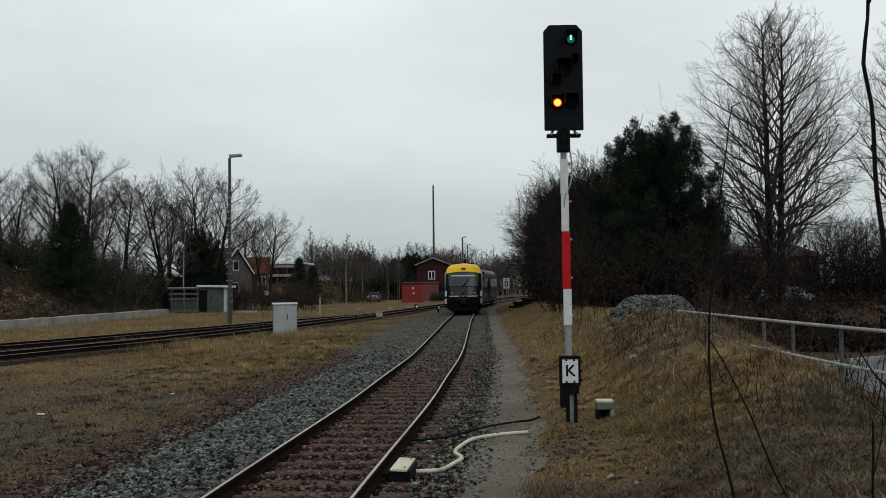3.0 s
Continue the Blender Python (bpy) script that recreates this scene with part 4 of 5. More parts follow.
sapling("dry_stub", 1.45, 3.4, [
    ([(0, 0, -0.5), (0.0, 0, 0.5), (0.015, 0, 0.95), (0.01, 0, 1.3)], 0.0065, 0.005),
    ([(0.01, 0, 1.1), (0.05, 0.02, 1.25), (0.06, 0.02, 1.35)], 0.003, 0.001)],
    "broken dry stub standing among the saplings")
sapling("bramble_cane", 1.74, 3.5, [
    ([(0, 0, -0.4), (0.0, 0, 0.6), (-0.05, 0, 1.1), (-0.15, 0, 1.26), (-0.26, 0, 1.38)], 0.005, 0.002),
    ([(-0.05, 0, 1.1), (-0.02, 0.02, 1.3), (0.03, 0.03, 1.45)], 0.003, 0.001),
    ([(0, 0, 0.5), (-0.1, 0.03, 0.8), (-0.24, 0.05, 0.98), (-0.3, 0.05, 1.0)], 0.003, 0.001)],
    "arching thin bramble cane")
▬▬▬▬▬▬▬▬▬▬
#### Task statement
All of the material above needs to be restated exactly, with no pictures.

#### Response for this exercise
3.0 s
Continue the Blender Python (bpy) script that recreates this scene with part 4 of 5. More parts follow.
sapling("dry_stub", 1.45, 3.4, [
    ([(0, 0, -0.5), (0.0, 0, 0.5), (0.015, 0, 0.95), (0.01, 0, 1.3)], 0.0065, 0.005),
    ([(0.01, 0, 1.1), (0.05, 0.02, 1.25), (0.06, 0.02, 1.35)], 0.003, 0.001)],
    "broken dry stub standing among the saplings")
sapling("bramble_cane", 1.74, 3.5, [
    ([(0, 0, -0.4), (0.0, 0, 0.6), (-0.05, 0, 1.1), (-0.15, 0, 1.26), (-0.26, 0, 1.38)], 0.005, 0.002),
    ([(-0.05, 0, 1.1), (-0.02, 0.02, 1.3), (0.03, 0.03, 1.45)], 0.003, 0.001),
    ([(0, 0, 0.5), (-0.1, 0.03, 0.8), (-0.24, 0.05, 0.98), (-0.3, 0.05, 1.0)], 0.003, 0.001)],
    "arching thin bramble cane")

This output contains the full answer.